The Keiryu rod makes it very easy to fish at a higher column by simply raising your rod. Moreover, the impact of a single nymph paired with the light keiryu line is minimal. This means you can cast more frequently without spooking the fish and experiment at different depths.

In-Line Double Rig. This is perhaps the most common double nymph set up. It is easy to do with just a bit of practice. Best of all, it is not tangle prone and it allows the angler to fish both the bottom and middle water column. On the downside the natural drift of the nymphs are sacrificed, especially for the top nymph that is anchored to two lines (with that said, in this set up it is the bottom, dropper fly that typically gets the bite).

The illustration below shows a BH Prince Nymph lead fly with a Zebra Midge dropper fly that has worked extremely well. In other situations, placing a stonefly at the bottom and a soft hackle wet fly at the top (mimicking an emerging mayfly) is a great selection for this set up.

Euro Style Double Rig. This rig is inspired by and builds off the Czech and Polish nymphing set up. Fished in fast water, with a tight line, and a natural drift, this is an extremely effective set-up. A heavy tungsten nymph is the point (bottom) fly.

A favorite set up of mine that has been very effective is pairing an Umpqua “20 incher” jig nymph at bottom (size 10-12) with a smaller (size 16) colorful nymph at the top such as a Bishop’s Dynamite or Czech-mate Sparkle.
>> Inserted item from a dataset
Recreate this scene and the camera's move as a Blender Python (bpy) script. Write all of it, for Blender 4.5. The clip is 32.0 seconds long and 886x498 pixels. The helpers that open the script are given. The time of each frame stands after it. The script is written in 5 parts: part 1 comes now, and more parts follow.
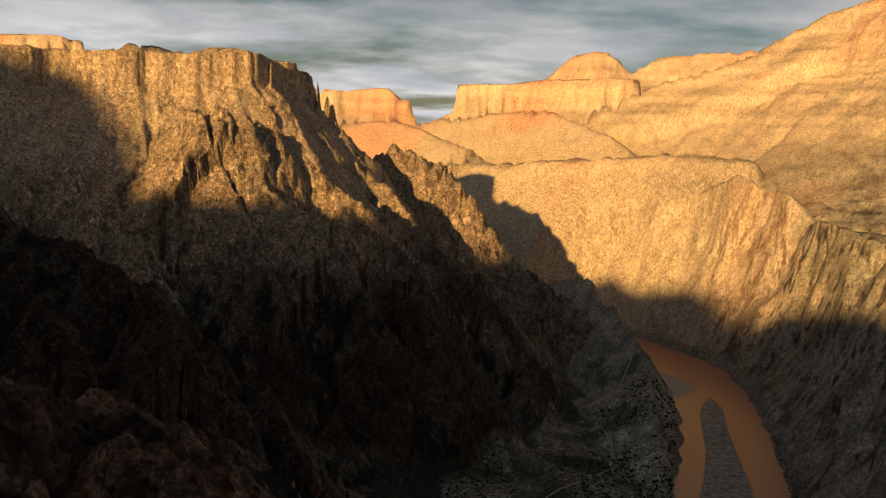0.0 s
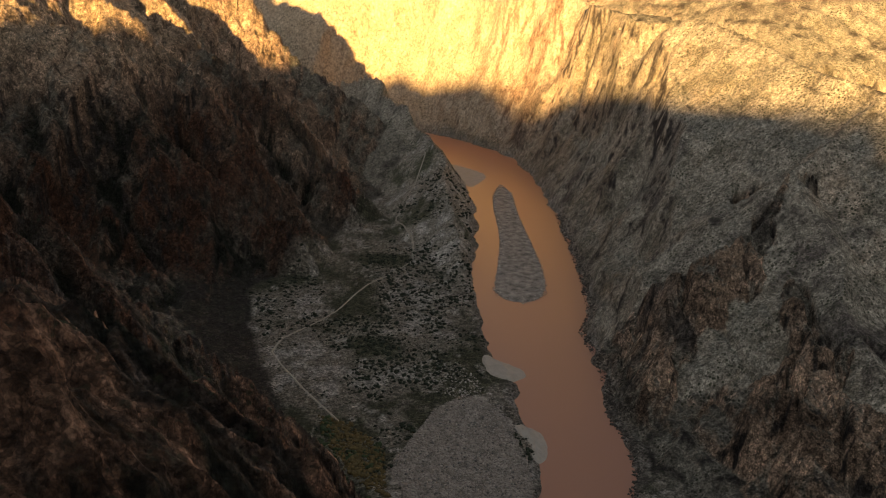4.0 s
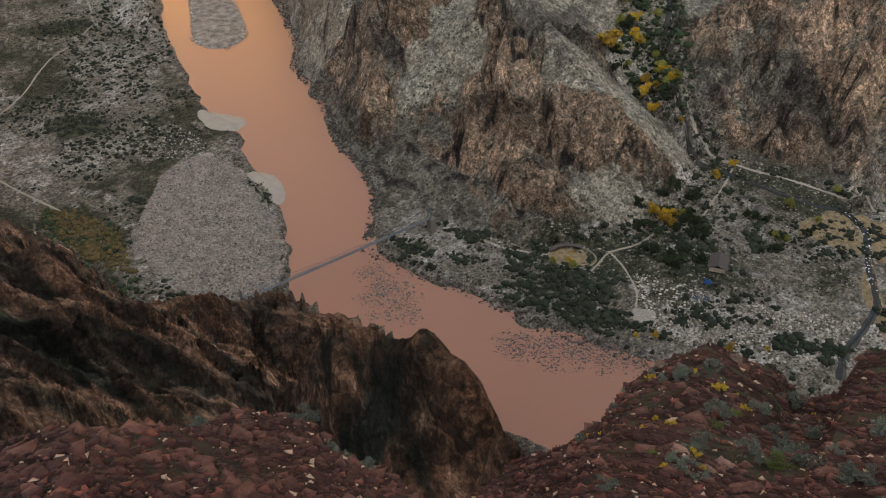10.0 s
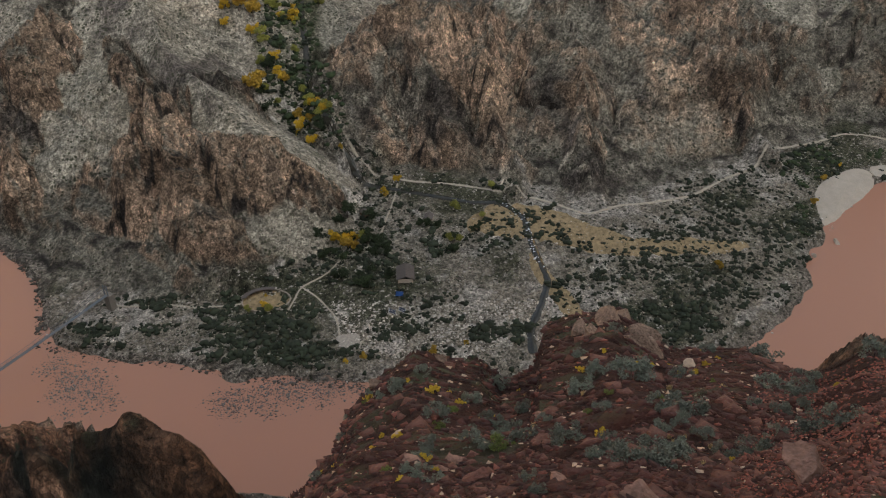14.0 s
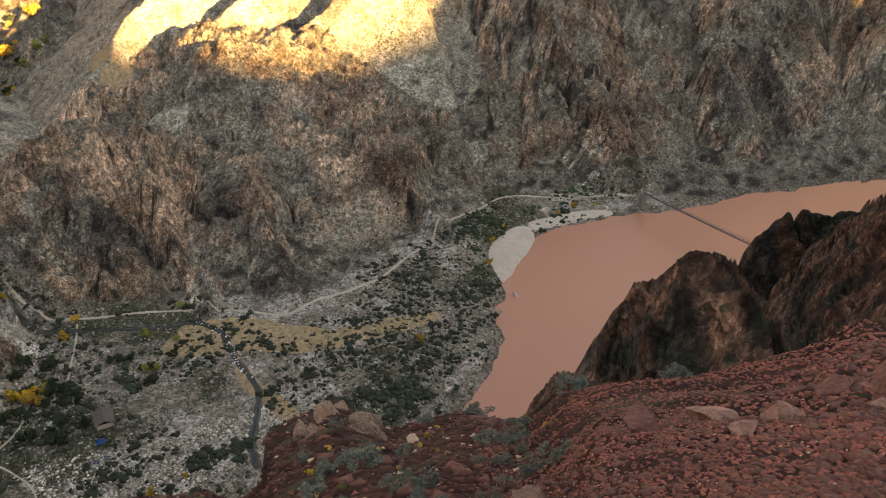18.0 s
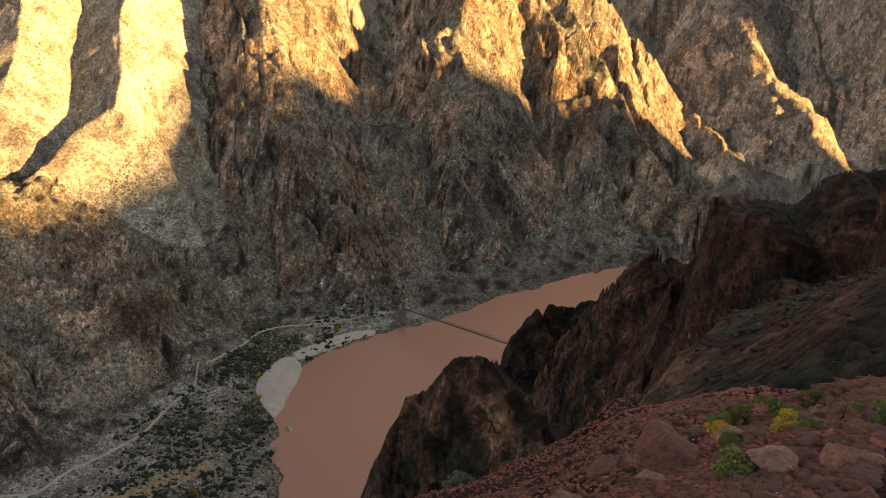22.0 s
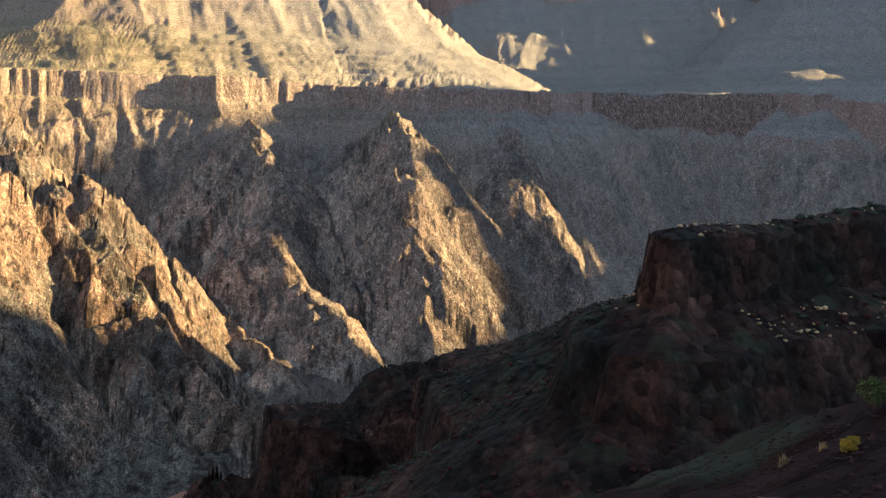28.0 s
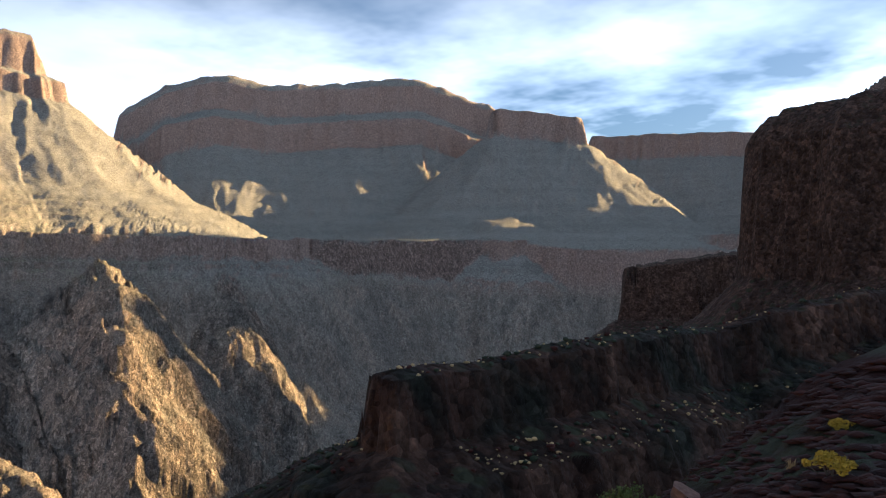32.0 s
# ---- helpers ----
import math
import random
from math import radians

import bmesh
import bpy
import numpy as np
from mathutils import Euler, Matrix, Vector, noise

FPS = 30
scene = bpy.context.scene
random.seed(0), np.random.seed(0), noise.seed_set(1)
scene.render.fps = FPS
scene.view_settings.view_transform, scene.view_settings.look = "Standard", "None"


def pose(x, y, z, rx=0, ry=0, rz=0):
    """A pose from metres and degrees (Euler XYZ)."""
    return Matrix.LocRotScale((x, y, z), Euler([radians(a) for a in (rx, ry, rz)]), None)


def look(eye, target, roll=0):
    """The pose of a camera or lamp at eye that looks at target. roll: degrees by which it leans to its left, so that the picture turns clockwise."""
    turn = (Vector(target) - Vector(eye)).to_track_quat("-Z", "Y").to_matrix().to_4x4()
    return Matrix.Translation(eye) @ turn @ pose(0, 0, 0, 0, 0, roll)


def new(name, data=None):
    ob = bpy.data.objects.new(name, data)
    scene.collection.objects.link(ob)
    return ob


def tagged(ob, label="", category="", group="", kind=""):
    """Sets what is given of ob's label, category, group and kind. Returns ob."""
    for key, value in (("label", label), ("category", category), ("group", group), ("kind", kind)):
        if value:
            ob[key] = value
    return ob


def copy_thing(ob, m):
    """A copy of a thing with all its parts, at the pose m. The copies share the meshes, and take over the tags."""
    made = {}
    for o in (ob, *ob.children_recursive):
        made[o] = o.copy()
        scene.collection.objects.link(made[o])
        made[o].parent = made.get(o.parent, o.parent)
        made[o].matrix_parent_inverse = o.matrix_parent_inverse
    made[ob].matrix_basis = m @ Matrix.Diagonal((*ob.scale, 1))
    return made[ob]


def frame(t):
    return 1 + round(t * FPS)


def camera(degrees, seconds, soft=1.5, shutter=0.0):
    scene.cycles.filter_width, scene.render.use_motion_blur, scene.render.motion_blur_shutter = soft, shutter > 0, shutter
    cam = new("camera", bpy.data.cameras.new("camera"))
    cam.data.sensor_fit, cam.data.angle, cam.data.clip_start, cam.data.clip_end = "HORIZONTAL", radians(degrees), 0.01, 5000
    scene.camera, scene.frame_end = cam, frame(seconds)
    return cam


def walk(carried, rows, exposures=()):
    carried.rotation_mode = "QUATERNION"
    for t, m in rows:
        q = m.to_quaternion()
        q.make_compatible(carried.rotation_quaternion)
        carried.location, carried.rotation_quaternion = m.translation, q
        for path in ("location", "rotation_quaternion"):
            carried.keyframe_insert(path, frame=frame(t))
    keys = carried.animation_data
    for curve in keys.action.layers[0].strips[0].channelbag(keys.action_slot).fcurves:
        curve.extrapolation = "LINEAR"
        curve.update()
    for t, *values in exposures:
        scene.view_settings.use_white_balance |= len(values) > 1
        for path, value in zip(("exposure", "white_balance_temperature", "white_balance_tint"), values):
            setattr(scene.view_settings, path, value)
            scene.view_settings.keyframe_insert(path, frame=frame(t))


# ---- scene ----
cam = camera(53.1, 32.0, soft=1.1)


def eye(yaw, pitch, roll):
    """The camera on its stand, turned; the river lies at height 0."""
    return pose(0, 0, 400, 90 + pitch, 0, yaw) @ pose(0, 0, 0, 0, 0, -roll)


PATH = [
    (0.0, eye(0.00, -7.70, -2.40)),
    (0.5, eye(-1.91, -9.45, -2.06)),
    (1.0, eye(-2.94, -10.42, -1.67)),
    (1.5, eye(-4.73, -11.70, -1.06)),
    (2.0, eye(-6.75, -13.39, -1.13)),
    (2.5, eye(-8.45, -14.65, -0.95)),
    (3.0, eye(-10.41, -16.40, -0.79)),
    (3.5, eye(-12.10, -18.28, -0.73)),
    (4.0, eye(-13.81, -20.00, -0.57)),
    (4.5, eye(-15.06, -21.96, -0.37)),
    (6.5, eye(-19.94, -28.00, 0.00)),
    (7.0, eye(-21.64, -29.78, 0.16)),
    (7.5, eye(-23.37, -31.44, 0.45)),
    (8.0, eye(-25.03, -32.74, 1.10)),
    (8.5, eye(-27.11, -33.90, 1.57)),
    (9.0, eye(-29.26, -35.23, 1.68)),
    (9.5, eye(-31.51, -36.43, 1.78)),
    (10.0, eye(-33.60, -37.19, 1.98)),
    (10.5, eye(-36.90, -37.15, 1.38)),
    (11.0, eye(-39.44, -37.48, 1.39)),
    (11.5, eye(-42.44, -37.70, 1.06)),
    (12.0, eye(-45.87, -37.37, 0.87)),
    (12.5, eye(-49.25, -36.45, 0.80)),
    (13.0, eye(-52.35, -35.79, 0.36)),
    (13.5, eye(-55.02, -35.61, 0.42)),
    (14.0, eye(-58.31, -35.12, 0.24)),
    (14.5, eye(-61.28, -34.75, 0.05)),
    (16.5, eye(-72.27, -31.52, -0.23)),
    (17.0, eye(-75.01, -30.70, -0.36)),
    (17.5, eye(-78.08, -29.85, -0.39)),
    (18.0, eye(-81.17, -28.61, -0.51)),
    (18.5, eye(-83.46, -27.87, -0.42)),
    (19.0, eye(-85.37, -26.93, -0.21)),
    (19.5, eye(-87.68, -25.89, -0.38)),
    (20.0, eye(-90.15, -24.95, -0.26)),
    (20.5, eye(-91.97, -23.97, -0.25)),
    (21.0, eye(-93.75, -22.81, -0.30)),
    (21.5, eye(-96.03, -21.62, -0.18)),
    (22.0, eye(-97.97, -20.44, -0.09)),
    (22.5, eye(-100.13, -19.40, 0.08)),
    (23.0, eye(-102.14, -18.06, -0.11)),
    (23.5, eye(-104.09, -17.01, 0.02)),
    (24.0, eye(-106.85, -15.89, -0.06)),
    (24.5, eye(-109.59, -14.84, -0.29)),
    (25.0, eye(-112.41, -14.17, -0.55)),
    (25.5, eye(-114.41, -12.73, -0.35)),
    (26.0, eye(-117.43, -11.23, -0.40)),
    (26.5, eye(-120.08, -9.89, -0.32)),
    (28.5, eye(-129.27, -5.23, -0.87)),
    (29.0, eye(-131.51, -3.92, -0.83)),
    (29.5, eye(-134.30, -2.85, -0.51)),
    (30.0, eye(-136.59, -1.41, -0.37)),
    (30.5, eye(-138.78, -0.32, -0.02)),
    (31.0, eye(-141.46, 0.94, 0.19)),
    (31.5, eye(-142.91, 1.94, 0.27)),
    (32.0, eye(-144.98, 3.00, 0.46)),
]
walk(cam, PATH, exposures=[(0, 1.15, 6400, 10), (3, 1.95, 6500, 10), (6.5, 3.7, 6500, 10), (9, 3.95, 6500, 10), (13, 3.85, 6500, 10), (16.5, 4.05, 6600, 10), (19, 4.1, 6600, 10), (21, 3.5, 6600, 10), (23, 3.15, 6400, 10), (25, 2.8, 6100, 10), (29, 2.75, 4750, 10), (32, 2.5, 4950, 9)])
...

Below are two options to attach the top fly:

  1. Surgeons Tag Dropper. Create a 7-9” dropper using a quadruple surgeons loop (4 overhand loop knot). Doing this results in a tag line that is perpendicular to the tippet line. Create this dropper by joining your dropper to the tippet line (where you want the dropper located) and execute a quadruple surgeons loop. Cut the small tag and attached the fly on the long tag.

  2. Surgeons Loop Knot Dropper (shown below). Create a 7-9” dropper using a regular surgeons loop at one end. Place the loop under the main tippet line where you want the dropper to go and pass the line through it and then cinch the knot tightly closed. Note - because this is a loop knot, it will slide on the tippet line, therefore add a simple overhand knot beneath and above the dropper to prevent it from sliding up or down. Like the surgeon’s tag, this dropper protrudes perpendicular to the line, however, it is more rigid, doing a better job of keeping the dropper line away from the main tippet line and reducing tangles.